Caliber completed the sale of the Holiday Inn Ocotillo in the Phoenix–Chandler submarket for $13 million. The asset was owned by Caliber Hospitality Trust, Inc. (CHT); Caliber’s private Umbrella partnership C-corporation (Up-C) vehicle focused on transformational and value enhancing opportunities in the hospitality space. Other terms and conditions were not disclosed.
“This transaction reflects the discipline of our acquisition and repositioning strategy,” Caliber CEO Chris Loeffler said in a statement. “We acquired the property prior to COVID, navigated through one of the most disruptive periods in the history of the hospitality industry, and exited the investment at a time when we are seeing better uses of capital. We now turn our attention back to growth as we enter a market full of new opportunities to create value for CHT.”
Caliber intends to recycle proceeds from the Holiday Inn Ocotillo sale, combine them with new equity raised through its in-house capital markets platform and institutional partnerships, and begin expanding the CHT portfolio in 2026.
Caliber Hospitality Trust Strategy
CHT was formed as an institutional-grade acquisition platform designed to aggregate branded, cash-flowing hotels through tax-efficient hotel contribution transactions, strategic value-add acquisitions, select development opportunities and strategic partnerships.
During 2024 and 2025, Caliber focused on the structuring of CHT and evaluating multiple initial contribution and acquisition opportunities to create greater scale.
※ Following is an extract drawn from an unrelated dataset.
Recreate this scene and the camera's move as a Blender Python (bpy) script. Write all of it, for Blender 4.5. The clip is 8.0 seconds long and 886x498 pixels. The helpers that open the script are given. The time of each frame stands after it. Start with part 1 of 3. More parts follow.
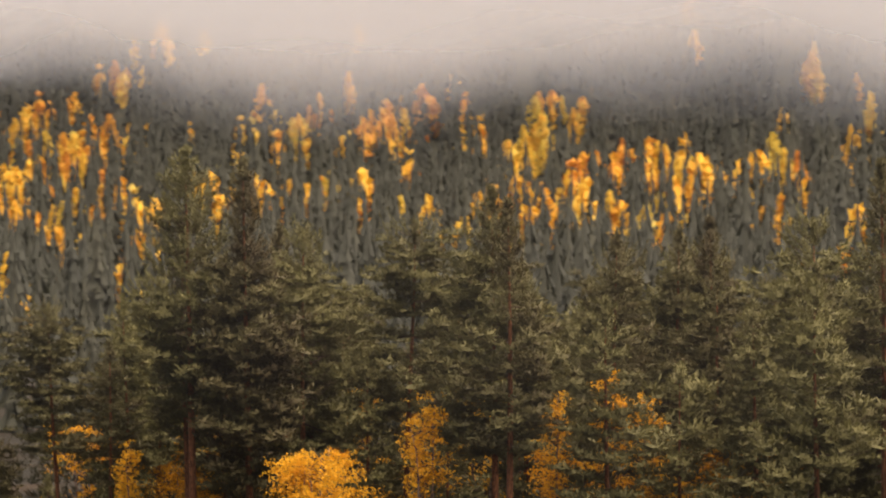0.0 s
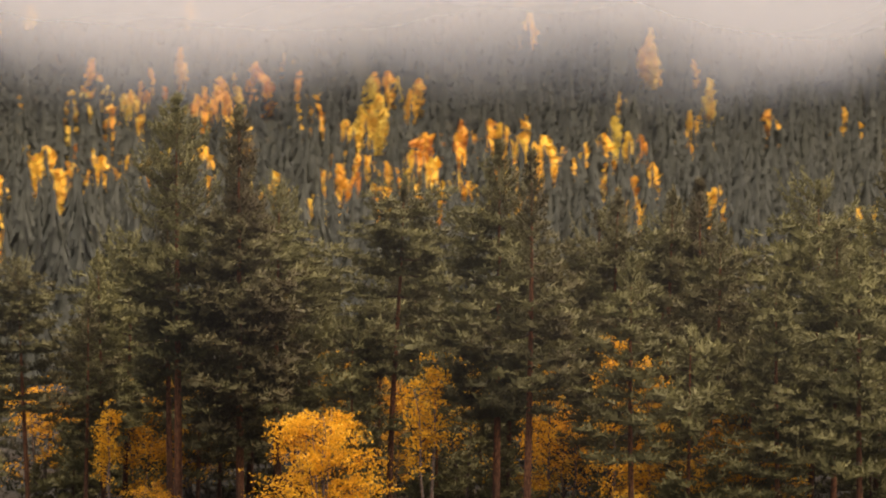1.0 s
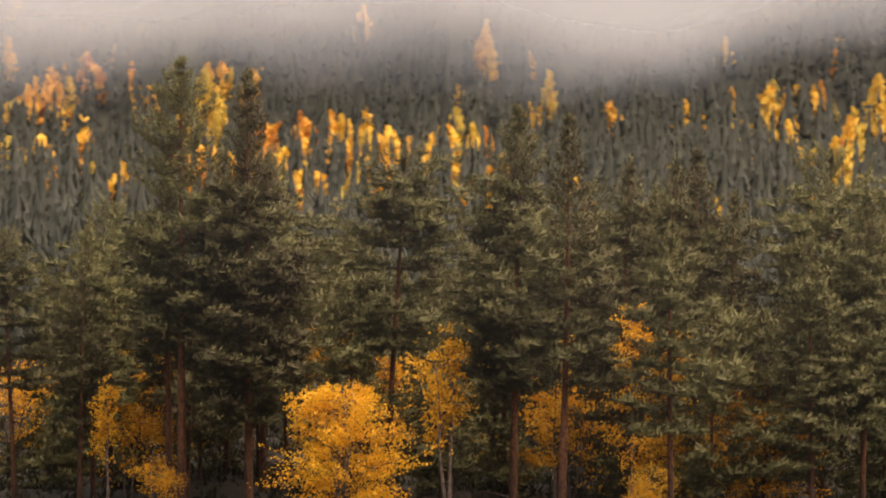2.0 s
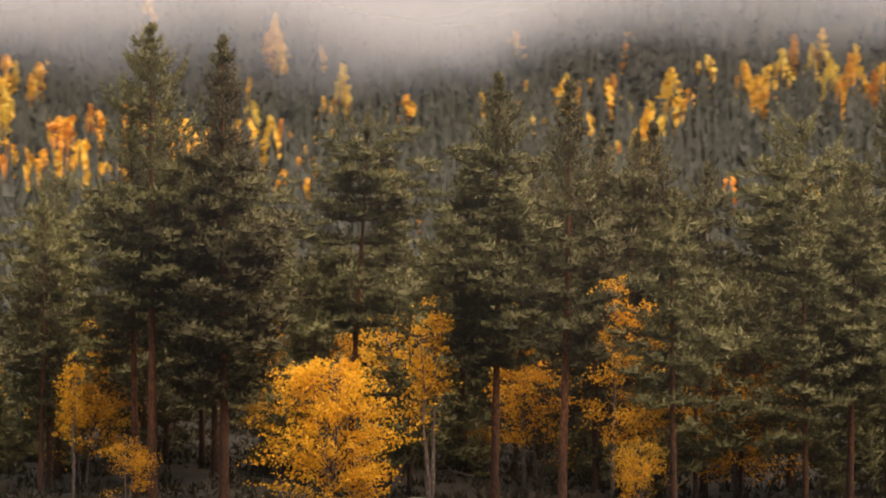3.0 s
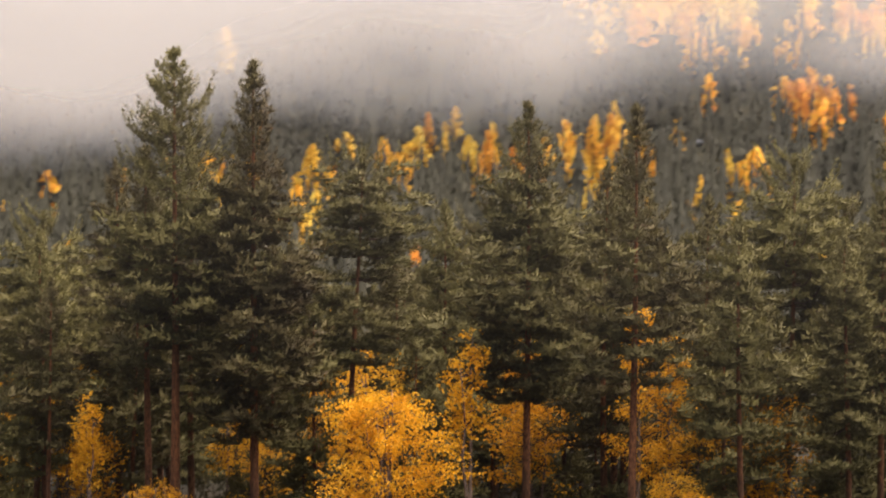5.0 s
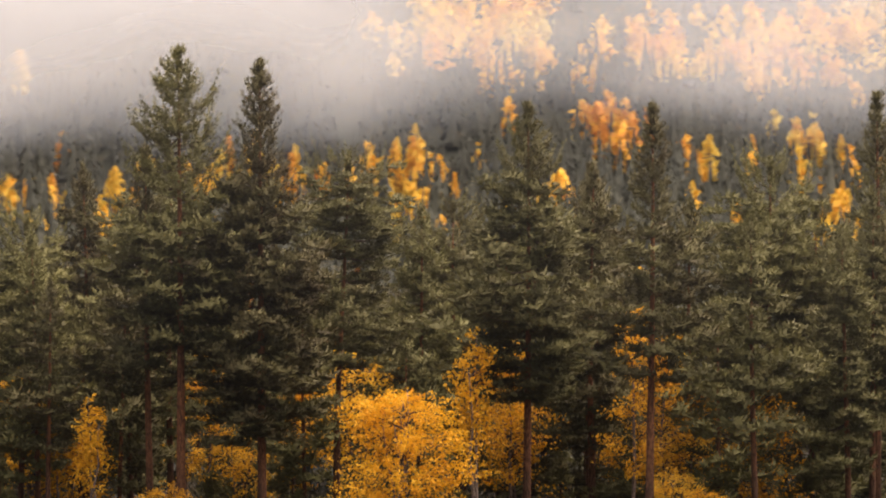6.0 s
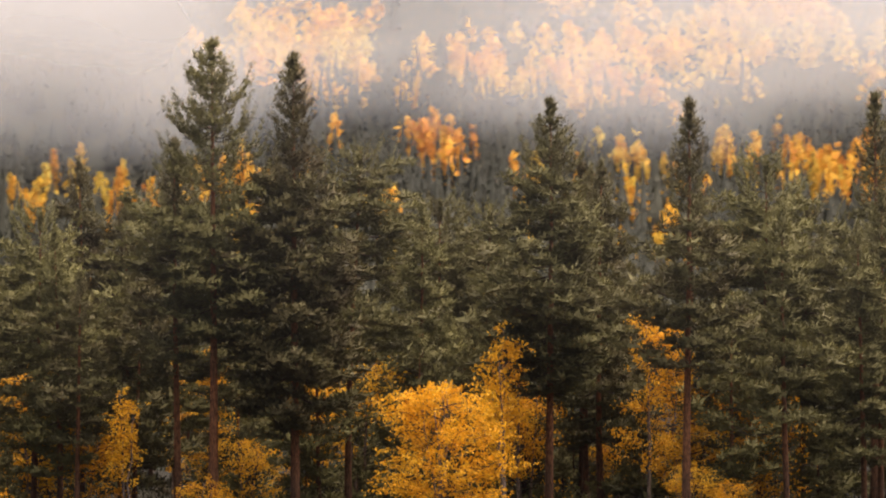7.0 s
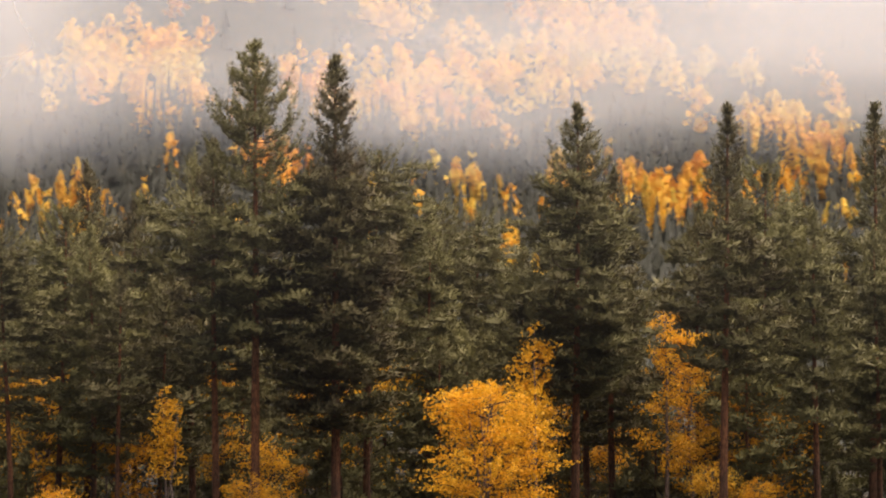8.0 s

As hotel profitability declined nationally amid rising interest rates and margin compression, many of those opportunities no longer met the objectives for CHT and CHT elected not to close on certain transactions that no longer met our return thresholds. Capital structures remain challenged across the sector, and 2026–2027 represents a more compelling acquisition window than prior years.
Many hotels today generate positive property-level cash flow but face upcoming loan maturities, and brand-mandated property improvement plans and inefficient operating structures. CHT is designed to provide flexible solutions to contributors of hotels, including potential tax-advantaged exchange transactions, debt restructuring or replacement, collaboration with brands to capitalize required improvements, renovation expertise, and institutional quality asset management to support existing management teams.
CHT’s acquisition strategy is centered on maximizing distributable cash flow relative to equity deployed, with a focus on disciplined underwriting, value add renovations, relentless focus on asset management, balance sheet stability, to affect a scalable portfolio strategy.
As the sponsor of CHT and owner of the external advisor to the Trust, Caliber generates revenue through asset management fees, performance-based incentives, and potential balance sheet participation. Growth of the Trust’s asset base and cash flow is expected to contribute to increased recurring revenue and operating leverage at the Caliber level.
CHT is designed to grow at an institutional scale. As the portfolio expands, CHT intends to evaluate liquidity pathways that may include a non-traded REIT structure, offering quarterly liquidity, with the long-term objective of achieving sufficient size and operating performance to pursue a public listing.
“We believe we are entering a period where disciplined buyers with flexible capital can create meaningful value in hospitality,” Loeffler added. “Our focus is on acquiring assets that generate strong cash flow per dollar of equity invested and building the Trust methodically, with long-term alignment between CHT’s investors and Caliber’s shareholders.”